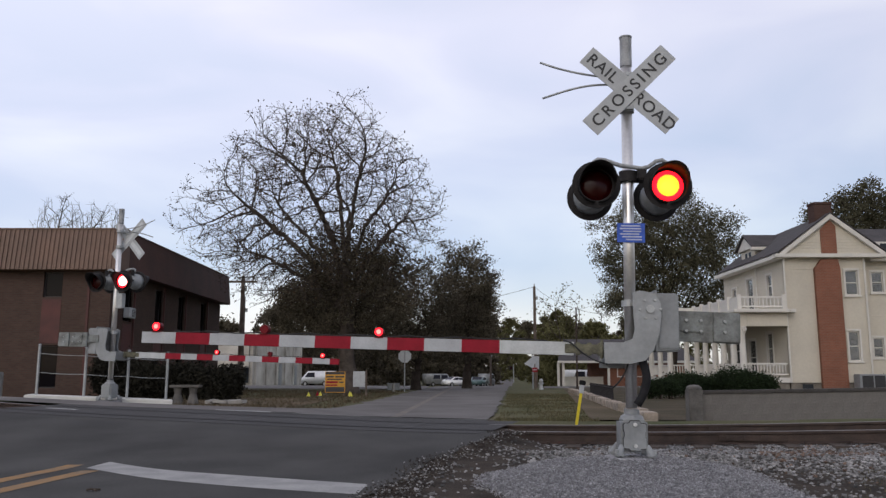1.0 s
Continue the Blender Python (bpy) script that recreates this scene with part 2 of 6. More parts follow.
def brick_mat(name, a, b, mortar, scale=1.0, bump=0.3):
    m = mat(name, a, 0.9, var=0.2, scale=1.2, fine=40, spec=0.2)
    nt = m.node_tree
    n, l = nt.nodes, nt.links
    bs = n["Principled BSDF"]
    co = n.new("ShaderNodeTexCoord")
    sp = n.new("ShaderNodeSeparateXYZ")
    ad = n.new("ShaderNodeMath")
    cb = n.new("ShaderNodeCombineXYZ")
    l.new(co.outputs["Object"], sp.inputs[0])
    l.new(sp.outputs["X"], ad.inputs[0])
    l.new(sp.outputs["Y"], ad.inputs[1])
    l.new(ad.outputs[0], cb.inputs["X"])
    l.new(sp.outputs["Z"], cb.inputs["Y"])
    t = n.new("ShaderNodeTexBrick")
    t.inputs["Scale"].default_value = 1.0 / scale
    t.inputs["Brick Width"].default_value, t.inputs["Row Height"].default_value = 0.21, 0.075
    t.inputs["Mortar Size"].default_value = 0.010
    t.inputs["Color1"].default_value, t.inputs["Color2"].default_value = (*a, 1), (*b, 1)
    t.inputs["Mortar"].default_value = (*mortar, 1)
    l.new(cb.outputs[0], t.inputs["Vector"])
    mx = n.new("ShaderNodeMix")
    mx.data_type, mx.blend_type = "RGBA", "MULTIPLY"
    mx.inputs["Factor"].default_value = 0.55
    old = bs.inputs["Base Color"].links[0].from_socket
    h = n.new("ShaderNodeMapRange")
    l.new(t.outputs["Color"], mx.inputs["A"])
    sc = n.new("ShaderNodeMix")
    sc.data_type, sc.blend_type = "RGBA", "DIVIDE"
    sc.inputs["Factor"].default_value = 1.0
    l.new(old, sc.inputs["A"])
    sc.inputs["B"].default_value = (*a, 1)
    l.new(sc.outputs["Result"], mx.inputs["B"])
    l.new(mx.outputs["Result"], bs.inputs["Base Color"])
    n.remove(h)
    u = n.new("ShaderNodeBump")
    u.inputs["Strength"].default_value, u.inputs["Distance"].default_value = bump, 0.01
    u.invert = True
    l.new(t.outputs["Fac"], u.inputs["Height"])
    l.new(u.outputs[0], bs.inputs["Normal"])
    return m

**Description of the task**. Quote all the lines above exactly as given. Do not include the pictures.

**Exercise output**.
1.0 s
Continue the Blender Python (bpy) script that recreates this scene with part 2 of 6. More parts follow.
def brick_mat(name, a, b, mortar, scale=1.0, bump=0.3):
    m = mat(name, a, 0.9, var=0.2, scale=1.2, fine=40, spec=0.2)
    nt = m.node_tree
    n, l = nt.nodes, nt.links
    bs = n["Principled BSDF"]
    co = n.new("ShaderNodeTexCoord")
    sp = n.new("ShaderNodeSeparateXYZ")
    ad = n.new("ShaderNodeMath")
    cb = n.new("ShaderNodeCombineXYZ")
    l.new(co.outputs["Object"], sp.inputs[0])
    l.new(sp.outputs["X"], ad.inputs[0])
    l.new(sp.outputs["Y"], ad.inputs[1])
    l.new(ad.outputs[0], cb.inputs["X"])
    l.new(sp.outputs["Z"], cb.inputs["Y"])
    t = n.new("ShaderNodeTexBrick")
    t.inputs["Scale"].default_value = 1.0 / scale
    t.inputs["Brick Width"].default_value, t.inputs["Row Height"].default_value = 0.21, 0.075
    t.inputs["Mortar Size"].default_value = 0.010
    t.inputs["Color1"].default_value, t.inputs["Color2"].default_value = (*a, 1), (*b, 1)
    t.inputs["Mortar"].default_value = (*mortar, 1)
    l.new(cb.outputs[0], t.inputs["Vector"])
    mx = n.new("ShaderNodeMix")
    mx.data_type, mx.blend_type = "RGBA", "MULTIPLY"
    mx.inputs["Factor"].default_value = 0.55
    old = bs.inputs["Base Color"].links[0].from_socket
    h = n.new("ShaderNodeMapRange")
    l.new(t.outputs["Color"], mx.inputs["A"])
    sc = n.new("ShaderNodeMix")
    sc.data_type, sc.blend_type = "RGBA", "DIVIDE"
    sc.inputs["Factor"].default_value = 1.0
    l.new(old, sc.inputs["A"])
    sc.inputs["B"].default_value = (*a, 1)
    l.new(sc.outputs["Result"], mx.inputs["B"])
    l.new(mx.outputs["Result"], bs.inputs["Base Color"])
    n.remove(h)
    u = n.new("ShaderNodeBump")
    u.inputs["Strength"].default_value, u.inputs["Distance"].default_value = bump, 0.01
    u.invert = True
    l.new(t.outputs["Fac"], u.inputs["Height"])
    l.new(u.outputs[0], bs.inputs["Normal"])
    return m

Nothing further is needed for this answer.